Listed records
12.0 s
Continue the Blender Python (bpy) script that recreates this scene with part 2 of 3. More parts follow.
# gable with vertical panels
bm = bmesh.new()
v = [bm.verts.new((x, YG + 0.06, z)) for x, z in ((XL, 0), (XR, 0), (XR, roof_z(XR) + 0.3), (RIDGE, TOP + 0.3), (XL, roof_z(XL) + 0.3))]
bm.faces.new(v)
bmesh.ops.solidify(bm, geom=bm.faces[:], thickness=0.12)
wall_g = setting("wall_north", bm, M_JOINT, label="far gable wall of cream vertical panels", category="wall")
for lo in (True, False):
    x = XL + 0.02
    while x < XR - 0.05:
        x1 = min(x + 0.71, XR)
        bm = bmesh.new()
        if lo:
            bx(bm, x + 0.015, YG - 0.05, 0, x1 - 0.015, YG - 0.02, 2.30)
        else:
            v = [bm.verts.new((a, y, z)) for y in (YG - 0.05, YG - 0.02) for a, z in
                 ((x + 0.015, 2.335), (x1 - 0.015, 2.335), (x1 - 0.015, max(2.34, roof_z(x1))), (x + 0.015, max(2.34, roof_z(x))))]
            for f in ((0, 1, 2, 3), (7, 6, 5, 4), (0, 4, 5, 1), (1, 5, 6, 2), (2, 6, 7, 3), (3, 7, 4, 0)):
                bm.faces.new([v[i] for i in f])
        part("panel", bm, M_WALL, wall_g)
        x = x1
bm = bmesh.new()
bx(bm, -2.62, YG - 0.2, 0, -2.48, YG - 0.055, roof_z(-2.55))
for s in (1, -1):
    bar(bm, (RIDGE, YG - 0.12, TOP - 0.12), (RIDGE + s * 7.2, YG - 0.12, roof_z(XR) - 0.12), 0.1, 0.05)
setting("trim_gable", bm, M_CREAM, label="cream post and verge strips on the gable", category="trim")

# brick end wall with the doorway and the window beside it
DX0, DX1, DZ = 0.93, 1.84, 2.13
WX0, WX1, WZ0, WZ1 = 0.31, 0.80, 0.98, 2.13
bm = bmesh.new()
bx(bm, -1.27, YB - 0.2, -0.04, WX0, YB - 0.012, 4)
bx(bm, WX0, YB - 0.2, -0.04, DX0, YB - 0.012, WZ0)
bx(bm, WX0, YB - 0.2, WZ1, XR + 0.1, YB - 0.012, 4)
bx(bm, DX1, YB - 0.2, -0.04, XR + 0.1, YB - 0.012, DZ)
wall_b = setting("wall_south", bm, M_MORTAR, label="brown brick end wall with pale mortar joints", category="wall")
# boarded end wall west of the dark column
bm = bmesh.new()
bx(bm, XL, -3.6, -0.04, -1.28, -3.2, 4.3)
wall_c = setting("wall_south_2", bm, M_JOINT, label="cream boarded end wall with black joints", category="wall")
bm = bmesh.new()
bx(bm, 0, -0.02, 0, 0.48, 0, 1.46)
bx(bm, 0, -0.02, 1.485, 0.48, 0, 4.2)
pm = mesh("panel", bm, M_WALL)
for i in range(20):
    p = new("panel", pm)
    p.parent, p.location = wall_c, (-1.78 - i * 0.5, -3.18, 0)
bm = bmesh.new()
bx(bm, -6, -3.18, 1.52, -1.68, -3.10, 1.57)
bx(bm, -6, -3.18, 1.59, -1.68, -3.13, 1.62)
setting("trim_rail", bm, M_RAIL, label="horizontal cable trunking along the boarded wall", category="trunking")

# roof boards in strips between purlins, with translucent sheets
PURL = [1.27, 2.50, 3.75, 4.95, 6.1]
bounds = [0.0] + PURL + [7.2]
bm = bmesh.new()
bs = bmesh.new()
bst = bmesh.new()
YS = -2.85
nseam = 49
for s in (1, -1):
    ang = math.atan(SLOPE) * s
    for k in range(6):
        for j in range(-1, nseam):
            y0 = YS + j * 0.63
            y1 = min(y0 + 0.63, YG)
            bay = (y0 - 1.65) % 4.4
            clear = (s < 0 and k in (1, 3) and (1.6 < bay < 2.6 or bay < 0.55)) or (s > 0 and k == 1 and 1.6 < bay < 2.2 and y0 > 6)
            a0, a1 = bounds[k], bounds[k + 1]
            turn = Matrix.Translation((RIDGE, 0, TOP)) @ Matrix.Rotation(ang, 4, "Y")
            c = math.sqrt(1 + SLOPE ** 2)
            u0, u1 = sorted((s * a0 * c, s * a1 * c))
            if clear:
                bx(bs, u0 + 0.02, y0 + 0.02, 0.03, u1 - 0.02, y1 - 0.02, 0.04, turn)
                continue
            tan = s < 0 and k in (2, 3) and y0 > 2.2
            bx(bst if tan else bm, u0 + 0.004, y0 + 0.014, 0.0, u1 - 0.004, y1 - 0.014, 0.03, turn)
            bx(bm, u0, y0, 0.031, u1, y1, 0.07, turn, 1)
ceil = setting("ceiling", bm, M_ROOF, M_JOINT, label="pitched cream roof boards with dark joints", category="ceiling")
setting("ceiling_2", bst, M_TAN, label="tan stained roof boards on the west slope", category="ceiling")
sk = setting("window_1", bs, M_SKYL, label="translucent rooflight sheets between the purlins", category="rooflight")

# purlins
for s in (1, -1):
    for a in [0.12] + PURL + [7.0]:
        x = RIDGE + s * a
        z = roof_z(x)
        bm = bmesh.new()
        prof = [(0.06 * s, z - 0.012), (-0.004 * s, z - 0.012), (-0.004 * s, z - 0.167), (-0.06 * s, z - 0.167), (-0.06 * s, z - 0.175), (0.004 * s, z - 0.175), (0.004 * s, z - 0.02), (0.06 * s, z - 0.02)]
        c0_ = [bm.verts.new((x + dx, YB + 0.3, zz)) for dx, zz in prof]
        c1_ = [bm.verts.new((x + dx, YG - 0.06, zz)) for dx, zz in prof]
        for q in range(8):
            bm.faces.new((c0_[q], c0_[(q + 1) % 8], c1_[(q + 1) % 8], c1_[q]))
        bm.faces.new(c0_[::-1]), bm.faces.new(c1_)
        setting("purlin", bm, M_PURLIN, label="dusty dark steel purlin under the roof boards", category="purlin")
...
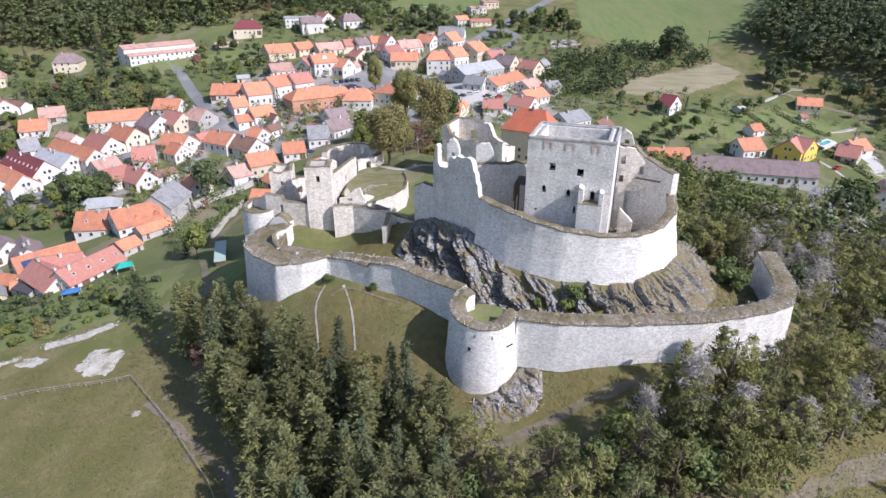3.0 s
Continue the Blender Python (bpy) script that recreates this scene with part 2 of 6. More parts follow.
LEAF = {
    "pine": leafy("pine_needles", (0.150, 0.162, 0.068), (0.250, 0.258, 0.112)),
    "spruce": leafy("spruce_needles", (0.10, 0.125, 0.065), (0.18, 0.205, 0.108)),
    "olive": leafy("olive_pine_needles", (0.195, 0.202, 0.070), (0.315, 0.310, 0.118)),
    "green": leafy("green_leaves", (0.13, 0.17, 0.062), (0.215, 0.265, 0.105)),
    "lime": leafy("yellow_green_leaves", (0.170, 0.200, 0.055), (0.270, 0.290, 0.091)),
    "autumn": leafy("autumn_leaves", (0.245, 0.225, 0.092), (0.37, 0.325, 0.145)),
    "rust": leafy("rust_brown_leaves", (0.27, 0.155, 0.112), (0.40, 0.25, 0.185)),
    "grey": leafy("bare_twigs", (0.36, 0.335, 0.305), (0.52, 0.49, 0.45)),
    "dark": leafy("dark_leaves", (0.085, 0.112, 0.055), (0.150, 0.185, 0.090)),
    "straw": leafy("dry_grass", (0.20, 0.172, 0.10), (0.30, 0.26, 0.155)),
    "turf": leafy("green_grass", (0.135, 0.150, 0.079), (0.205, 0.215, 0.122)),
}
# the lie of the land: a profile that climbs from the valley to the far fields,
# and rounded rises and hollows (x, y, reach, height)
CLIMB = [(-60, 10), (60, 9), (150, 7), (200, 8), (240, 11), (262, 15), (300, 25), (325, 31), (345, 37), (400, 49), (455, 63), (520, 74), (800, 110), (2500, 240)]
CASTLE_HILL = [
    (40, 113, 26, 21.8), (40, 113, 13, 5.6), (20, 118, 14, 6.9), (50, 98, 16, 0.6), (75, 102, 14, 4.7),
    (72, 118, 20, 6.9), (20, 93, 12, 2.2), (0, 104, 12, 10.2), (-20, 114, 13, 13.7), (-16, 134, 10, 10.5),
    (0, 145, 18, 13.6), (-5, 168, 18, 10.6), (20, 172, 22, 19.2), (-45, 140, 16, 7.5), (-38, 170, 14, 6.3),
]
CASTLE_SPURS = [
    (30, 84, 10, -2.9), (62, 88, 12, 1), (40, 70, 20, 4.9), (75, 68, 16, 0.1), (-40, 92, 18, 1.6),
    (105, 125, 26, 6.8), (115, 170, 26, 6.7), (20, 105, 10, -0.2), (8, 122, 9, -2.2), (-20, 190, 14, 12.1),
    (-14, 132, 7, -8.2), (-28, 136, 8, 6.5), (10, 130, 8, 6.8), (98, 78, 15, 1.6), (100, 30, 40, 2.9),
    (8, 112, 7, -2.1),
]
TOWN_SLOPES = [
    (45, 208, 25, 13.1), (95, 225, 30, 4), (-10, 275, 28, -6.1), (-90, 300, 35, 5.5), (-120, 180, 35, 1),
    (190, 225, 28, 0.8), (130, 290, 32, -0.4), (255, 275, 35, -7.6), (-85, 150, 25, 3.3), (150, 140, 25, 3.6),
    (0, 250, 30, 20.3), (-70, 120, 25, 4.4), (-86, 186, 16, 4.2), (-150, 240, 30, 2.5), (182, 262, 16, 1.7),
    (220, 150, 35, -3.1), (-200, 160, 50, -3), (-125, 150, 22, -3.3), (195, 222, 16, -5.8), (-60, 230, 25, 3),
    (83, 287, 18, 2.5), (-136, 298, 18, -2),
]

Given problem
The lines to transcribe begin at the line with "3. More parts follow." and end at the line with "post and verge"; copy them exactly, both ends included.

The solution
Continue the Blender Python (bpy) script that recreates this scene with part 2 of 3. More parts follow.
# gable with vertical panels
bm = bmesh.new()
v = [bm.verts.new((x, YG + 0.06, z)) for x, z in ((XL, 0), (XR, 0), (XR, roof_z(XR) + 0.3), (RIDGE, TOP + 0.3), (XL, roof_z(XL) + 0.3))]
bm.faces.new(v)
bmesh.ops.solidify(bm, geom=bm.faces[:], thickness=0.12)
wall_g = setting("wall_north", bm, M_JOINT, label="far gable wall of cream vertical panels", category="wall")
for lo in (True, False):
    x = XL + 0.02
    while x < XR - 0.05:
        x1 = min(x + 0.71, XR)
        bm = bmesh.new()
        if lo:
            bx(bm, x + 0.015, YG - 0.05, 0, x1 - 0.015, YG - 0.02, 2.30)
        else:
            v = [bm.verts.new((a, y, z)) for y in (YG - 0.05, YG - 0.02) for a, z in
                 ((x + 0.015, 2.335), (x1 - 0.015, 2.335), (x1 - 0.015, max(2.34, roof_z(x1))), (x + 0.015, max(2.34, roof_z(x))))]
            for f in ((0, 1, 2, 3), (7, 6, 5, 4), (0, 4, 5, 1), (1, 5, 6, 2), (2, 6, 7, 3), (3, 7, 4, 0)):
                bm.faces.new([v[i] for i in f])
        part("panel", bm, M_WALL, wall_g)
        x = x1
bm = bmesh.new()
bx(bm, -2.62, YG - 0.2, 0, -2.48, YG - 0.055, roof_z(-2.55))
for s in (1, -1):
    bar(bm, (RIDGE, YG - 0.12, TOP - 0.12), (RIDGE + s * 7.2, YG - 0.12, roof_z(XR) - 0.12), 0.1, 0.05)
setting("trim_gable", bm, M_CREAM, label="cream post and verge strips on the gable", category="trim")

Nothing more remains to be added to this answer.